Liverpool Reds

PHOENIX -- So call them the best-of-four Mets and understand that they believe their best is yet to come.

They took another confidence-building step Thursday night when they completed a four-game sweep of the anything-but-poisonous Diamondbacks and inched closer to the leaders in the National League Wild Card race. Their 3-1 victory, largely the work of the tag team of Pedro Martinez and Victor Diaz, moved them beyond the Nationals, kept them even with the Marlins and put them within 1 1/2 games of the leaders, the Phillies.

They're that close to the Phillies because a series of good things happened since they left New York late Sunday in search of away-from-home success. The opposition was less than formidable, but that wasn't the only reason the Mets completed their fourth series sweep this season, the first one longer than three games.

They played with a sense of urgency Willie Randolph said he had detected before the flight to the desert and a degree of relentlessness that encouraged the manager. And they achieved a baseball oddity. Schedules don't provide many four-game series, so four-game sweeps are rare. But, sweep or not, the Mets seem to play better when the schedule yells "Four."

They have won 15 of the 20 games they've played in five four-game series.
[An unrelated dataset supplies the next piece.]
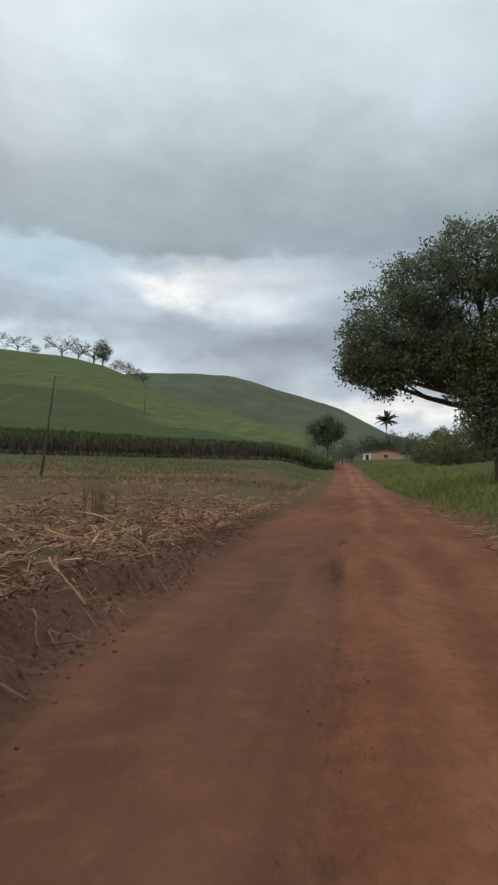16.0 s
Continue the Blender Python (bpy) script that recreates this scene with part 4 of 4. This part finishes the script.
def clods(name, xs, ys, size, mat, rng, label):
    """Broken lumps of earth, one mesh."""
    k = len(xs)
    c = np.stack([xs, ys, ground(xs, ys)], 1)
    r = size * rng.uniform(0.3, 1.0, k) ** 1.5
    corner = np.array([(-1, -1, -0.4), (1, -1, -0.4), (1, 1, -0.4), (-1, 1, -0.4), (-0.6, -0.6, 0.7), (0.6, -0.5, 0.8), (0.5, 0.6, 0.7), (-0.6, 0.5, 0.6)])
    v = c[:, None, :] + (corner[None] + rng.normal(size=(k, 8, 3)) * 0.22) * r[:, None, None]
    f = []
    for i in range(k):
        f += [[i * 8 + q for q in face] for face in ((4, 5, 6, 7), (0, 1, 5, 4), (1, 2, 6, 5), (2, 3, 7, 6), (3, 0, 4, 7))]
    ob = mesh_object(name, v.reshape(-1, 3), f, mat)
    return tagged(ob, label, "earth clods", kind="stuff")


def roots(name, n, y0, y1, mat, rng, label):
    """Thin roots and torn cane leaves that hang down the face of the bank, one mesh."""
    y = rng.uniform(y0, y1, n)
    foot = bank_foot(y)
    top = rng.uniform(0.3, 1.0, n)
    low = top - rng.uniform(0.12, 0.5, n)
    drift, w = rng.normal(size=n) * 0.35, rng.uniform(0.003, 0.008, n)
    rows = []
    for t in np.linspace(0, 1, 6):
        yy = y + drift * t + rng.normal(size=n) * 0.025
        xx = foot - (top + (low - top) * t)
        zz = ground(xx, yy) + 0.015 + 0.07 * rng.random(n) * math.sin(math.pi * min(1, t + 0.15))
        rows.append(np.stack([np.stack([xx, yy - w * (1 - 0.6 * t), zz], 1), np.stack([xx, yy + w * (1 - 0.6 * t), zz], 1)], 1))
    v = np.stack(rows, 1).reshape(-1, 3)
    f = [[i * 12 + k * 2, i * 12 + k * 2 + 1, i * 12 + k * 2 + 3, i * 12 + k * 2 + 2] for i in range(n) for k in range(5)]
    return tagged(mesh_object(name, v, f, mat), label, "roots", kind="stuff")


roots("hanging_roots", 420, 4, 66, STRAW_DARK, g, "brown roots and torn cane leaves hanging down the earth bank")
roots("hanging_roots", 130, 8, 60, STRAW, g, "pale cane leaves hanging over the edge of the bank")
CLOD = material("red_earth_clod", (0.120, 0.055, 0.033), 0.95, 0.3, 4, (0.078, 0.036, 0.022), 0.4, island=0.3)
x, y = scatter(6500, 2, 72, -0.25, 1.1, bank_foot, g, 1.0, -1)
clods("earth_clods", x, y, 0.015, CLOD, g, "crumbled red-brown earth along the bank foot")
x, y = scatter(1300, 3, 70, 0.08, 0.75, bank_foot, g, 1.0, -1)
clods("earth_clods", x, y, 0.03, CLOD, g, "larger broken clods of earth on the face of the bank")
x, y = scatter(500, 6, 70, 0.05, 1.0, road_edge, g)
clods("earth_clods", x, y, 0.03, CLOD, g, "larger lumps of red earth along the road edge")
x, y = scatter(900, 30, 62, -0.22, 0.22, rut_line, g)
clods("earth_clods", x, y, 0.010, CLOD, g, "dark churned mud lumps in the wheel rut")
x, y = scatter(4200, 4, 76, -0.35, 1.2, road_edge, g)
clods("earth_clods", x, y, 0.016, CLOD, g, "crumbled red-brown earth along the road edge")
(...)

Find some other set of games in which this team has played at the .750 level. There's no explanation. But there is an awareness that this season provides a final four of a different sort -- four games at Shea Stadium, Sept. 20-Oct. 2, against the Rockies, who aren't even as competitive as the Diamondbacks.
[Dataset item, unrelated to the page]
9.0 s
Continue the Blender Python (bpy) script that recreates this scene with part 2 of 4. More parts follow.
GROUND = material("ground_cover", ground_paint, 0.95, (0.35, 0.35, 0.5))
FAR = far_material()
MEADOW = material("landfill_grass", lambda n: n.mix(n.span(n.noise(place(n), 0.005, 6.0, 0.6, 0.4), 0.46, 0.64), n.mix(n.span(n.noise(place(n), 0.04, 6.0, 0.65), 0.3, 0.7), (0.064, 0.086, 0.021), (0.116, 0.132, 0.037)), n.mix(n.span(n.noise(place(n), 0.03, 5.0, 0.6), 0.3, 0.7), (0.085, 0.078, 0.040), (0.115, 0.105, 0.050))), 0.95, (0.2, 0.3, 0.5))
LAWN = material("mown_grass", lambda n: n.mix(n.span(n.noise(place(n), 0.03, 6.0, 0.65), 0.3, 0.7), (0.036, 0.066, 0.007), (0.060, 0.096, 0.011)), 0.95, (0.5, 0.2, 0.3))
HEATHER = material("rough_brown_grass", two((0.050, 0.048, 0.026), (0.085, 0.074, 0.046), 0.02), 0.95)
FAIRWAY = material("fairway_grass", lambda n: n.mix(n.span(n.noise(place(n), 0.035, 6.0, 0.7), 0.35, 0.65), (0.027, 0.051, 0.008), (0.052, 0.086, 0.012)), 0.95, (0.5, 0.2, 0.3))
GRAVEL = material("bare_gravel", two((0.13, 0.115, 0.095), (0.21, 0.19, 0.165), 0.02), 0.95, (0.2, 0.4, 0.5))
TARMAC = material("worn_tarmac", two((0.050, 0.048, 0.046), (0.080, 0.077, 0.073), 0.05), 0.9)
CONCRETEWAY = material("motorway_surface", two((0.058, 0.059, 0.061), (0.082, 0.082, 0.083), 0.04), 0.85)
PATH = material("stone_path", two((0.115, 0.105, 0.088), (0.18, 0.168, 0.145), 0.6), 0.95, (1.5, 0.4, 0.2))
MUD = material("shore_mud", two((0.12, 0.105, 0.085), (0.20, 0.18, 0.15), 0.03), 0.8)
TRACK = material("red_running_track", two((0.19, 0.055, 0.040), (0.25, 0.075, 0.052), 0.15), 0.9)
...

"We know," Cliff Floyd said. "It could come down to that."

But the schedule has other obstacles for the Mets before their Rockie ending, not the least of which is their three-game weekend series in San Francisco, where they seldom have prospered, a blink-of-the-eye homestand against the Phillies, and a 10-day excursion to Miami, Atlanta and St. Louis that includes a four-game series against the Cardinals.

Now that they have won four straight road games -- regardless of site -- for the first time in three years, the Mets see the remaining 2005 schedule as less menacing.

"I think we're feeling better about ourselves every day," Tom Glavine said.

Adding to the Mets' belief was what they witnessed Thursday -- Pedro Martinez charming the Snakes and actually getting a win for his work. The Mets had won only one of his previous five starts, and he hadn't won any. But, with the assistance of Diaz, Martinez (13-5) gained his 13th victory, his first since July 23.

He pitched six scoreless innings, throwing 100 pitches and allowing seven baserunners, two on hits, four on walks and one hit by a pitch. He didn't allow a hit until the sixth. But this wasn't a no-hitter night. Martinez experienced minor tightness in his back and spent four innings in search of his rhythm. But he won.

"And we have to start winning more of his games," Randolph said.

The Mets' record in Martinez's starts is 15-11.

Diaz and Roberto Hernandez made the victory possible. After the Mets had scored one run against losing pitcher Javier Vazquez (10-13) in the second inning on a ground ball double play, Diaz hit his ninth home run. And he drove in David Wright with a sacrifice fly in the ninth, with a resolute turn at bat against Brandon Medders.

"If that's what he meant to do," Randolph said, "hit the ball in the air like he did, then that's a good sign. We've talked a lot about situational hitting and making the necessary adjustments."

Diaz's home run was a rocket to left. The sac fly was a lazy fly ball to right.

"It's easier for me to get the ball up in the air if I go the other way," Diaz said. "That's what I was trying to do."

In between Diaz's two RBIs, the D-Backs offered some resistance -- two hits in Martinez's final inning, a home run off Hernandez by Chad Tracy leading off the eighth, and a seventh-inning scare. Aaron Heilman, Martinez's successor, surrendered a leadoff triple by Royce Clayton and then hit Quinton McCracken. Hernandez was summoned. With the Mets' infield positioned for a double play and not a play at the plate, Wright took a ground ball from Alex Cintron and threw Clayton out at the plate.

Randolph was willing to clear the bases at the price of a run.

"We ducked one there," he said.

But the play was made. And when Craig Counsell lined into a double play, not one cared how the outs had been achieved. They'd rather win than play well. But doing both is acceptable.

Two innings and one Braden Looper save later, the Mets had secured their ninth victory in 12 games and put their record at 67-60, marking the first time since May 3, 2002 their record has been seven victories better than .500.

The sweep was their first in a four-game road series since Sept. 6-9, 2002, when they swept through Philadelphia. They had played 11 since then. Until Thursday night, that 2002 sweep stood as the only one by the Mets in 59 four-game road series since 1992.

"We don't play many, but when we do, we're OK," Randolph said. "I guess we like them."